From Frozen to Flowing: Kenya’s KSh2.65bn Tea Cash Unlock
Kenya unlocked KSh2.65bn for 600k–680k tea farmers by activating KDIC pass-through protection on trust accounts. The cash jolt lifts rural wallets and trims “resolution friction” in agri-finance—mildly bullish for payments and deposits while tightening risk pricing.

Kenya has turned legal clarity into cashflow. Under new KDIC trust-account rules, roughly KSh 2.65 billion trapped in failed banks has been released to tea farmers via KTDA. Practically, well-documented trust/escrow balances now receive “pass-through” protection: insurance attaches to named beneficiaries instead of the trustee. That converts previously frozen claims into immediately payable balances without violating creditor hierarchies.
Scale and velocity matter for markets. KTDA represents about 600k–680k smallholders; a KSh 2.65 billion injection implies an average KSh 3,900–4,400 per farmer if spread evenly, with distributions likely lumpy across factories. Expect a short-run lift in rural cash cycles and digital payments.
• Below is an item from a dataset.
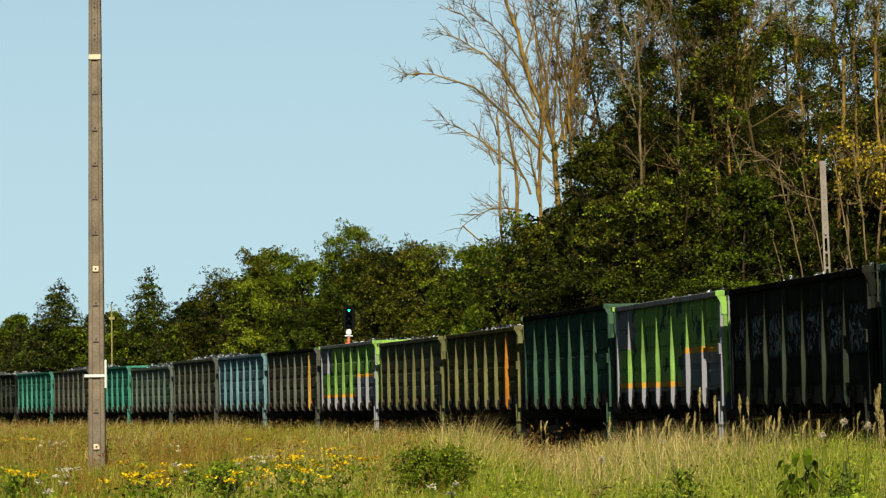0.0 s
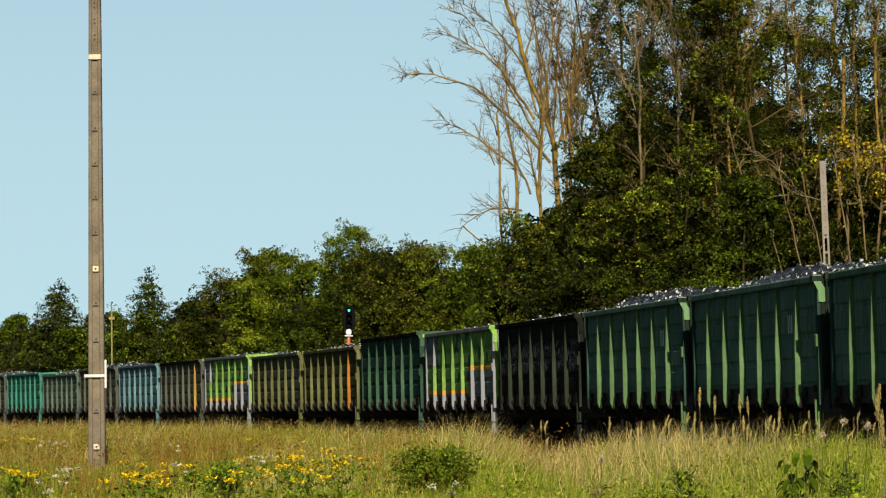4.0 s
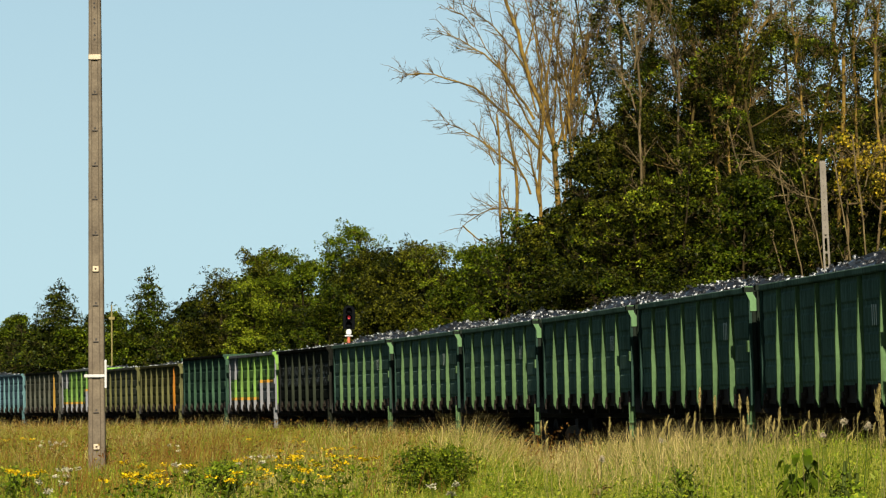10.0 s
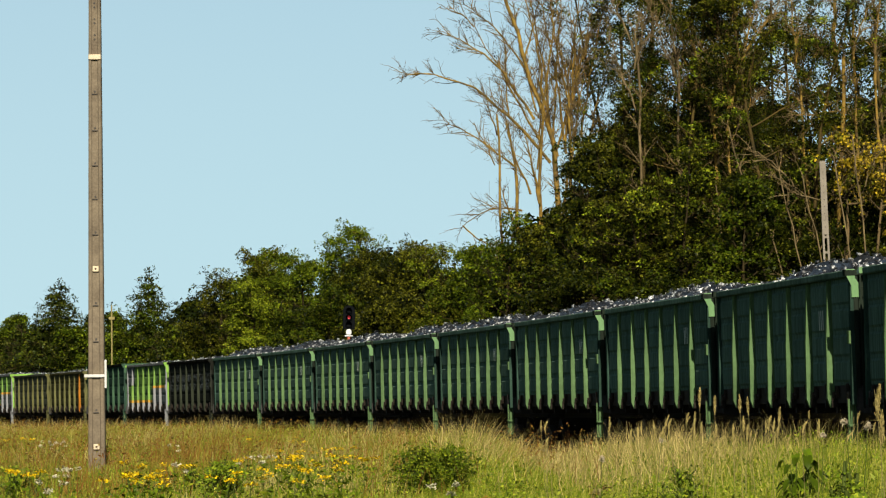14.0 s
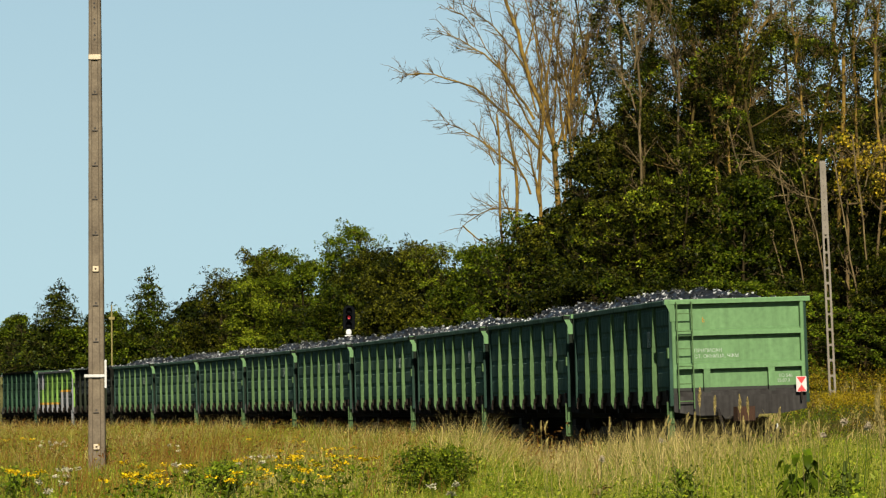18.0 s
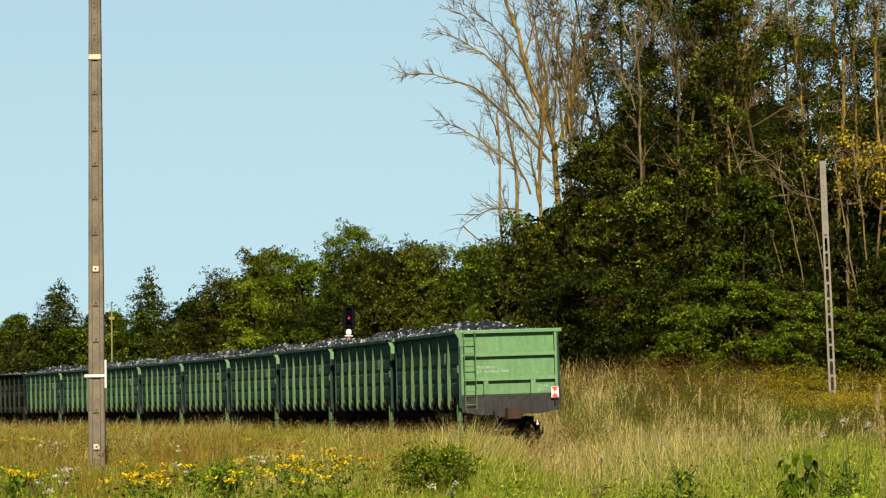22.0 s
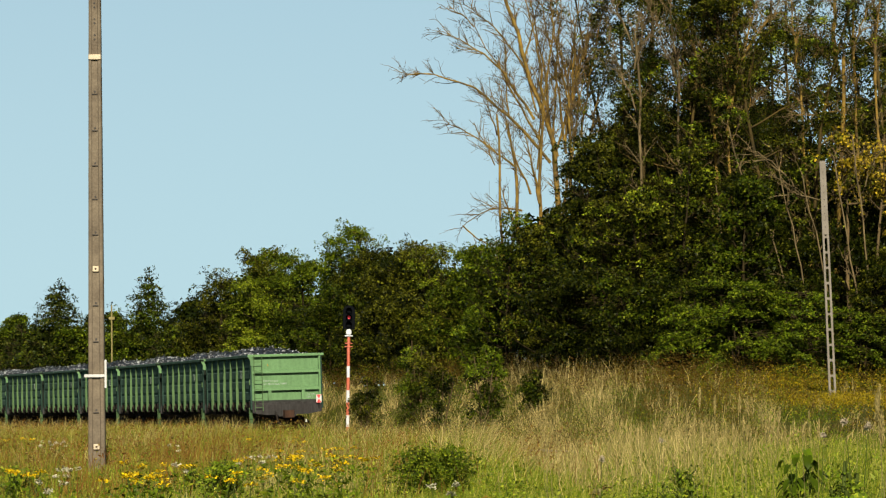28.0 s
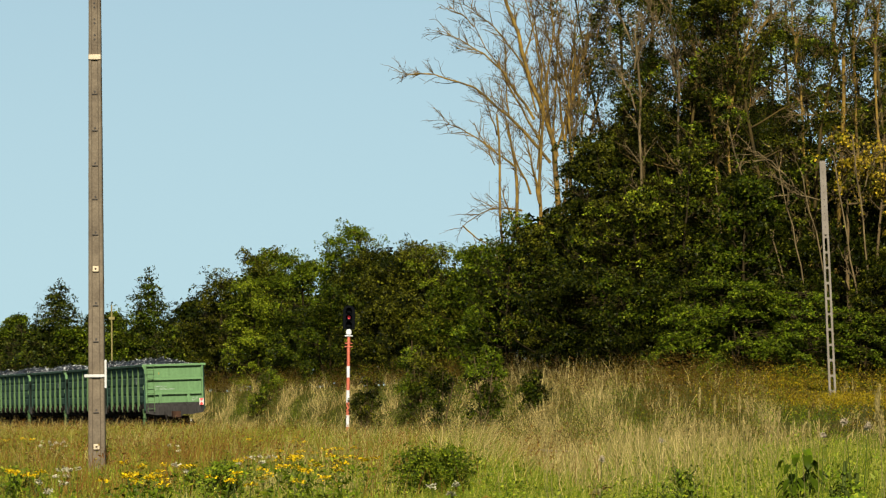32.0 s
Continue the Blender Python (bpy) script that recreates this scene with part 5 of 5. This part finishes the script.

This is mildly supportive for Safaricom (NSE: SCOM) via M-Pesa transaction volumes and float, and for tier-1 deposit growth at KCB Group (NSE: KCBG), Equity Group (NSE: EQTY) and Co-operative Bank (NSE: COOP), which dominate agri counties.
The structural win is risk compression. Kenya’s general deposit-insurance cap remains KSh 500,000 per depositor per bank. The difference now is explicit pass-through eligibility for properly segregated, ledger-clean trust accounts—crucial for producer organisations that routinely hold auction proceeds, levies and payroll floats for thousands of beneficiaries. Over time, this reduces the “resolution friction” premium lenders price into agri working-capital lines. Expect marginally better tenors and a few basis points of pricing benefit for compliant cooperatives and factories as banks internalize lower loss-given-failure on funds-in-trust.
Regional context sharpens the point. Tanzania’s DIB covers up to TZS 7.5 million (≈KSh 420k), Uganda’s DPF up to UGX 10 million (≈KSh 350k), South Africa’s new CODI up to R100,000, and Nigeria’s NDIC up to ₦5 million. Kenya’s headline cap isn’t the outlier; the innovation is the operationalized pass-through for mass-beneficiary trust structures—exactly the use-case in East African agriculture.
This is not stimulus; it’s the release of existing balances to rightful owners. Impact durability will be governed by documentation, not politics. Trust protection is conditional: co-mingled funds, incomplete beneficiary lists or non-designated accounts fall back to the KSh 500,000 cap, limiting recovery and re-introducing litigation risk. Producer organisations must maintain beneficiary-level ledgers, reconciliation trails and bank segregation to keep protection live.
What to watch next is straightforward. First, disbursement cadence and channel (bank vs mobile wallets) to gauge the near-term consumption impulse. Second, replication: coffee, dairy and horticulture funds using compliant trust set-ups should be able to unlock stranded balances on the same logic—broadening the macro footprint. Third, bank disclosures: look for changes in internal policies on client trust accounts and any commentary on fee income or deposit mix in agri regions. Fourth, KTDA bonus circulars to see how much of the KSh 2.65 billion passes through to farmer payouts versus factory balance-sheet repairs.
For investors this should be treated as a two-track positive. Near term, a modest bump to payments volumes (SCOM) and agri-region deposits (KCBG, EQTY, COOP). Medium term, quieter but more valuable—lower operational risk across agri value chains, slightly cheaper working-capital funding for compliant producer bodies, and a more credible safety-net architecture that should dampen resolution-cycle uncertainty premia.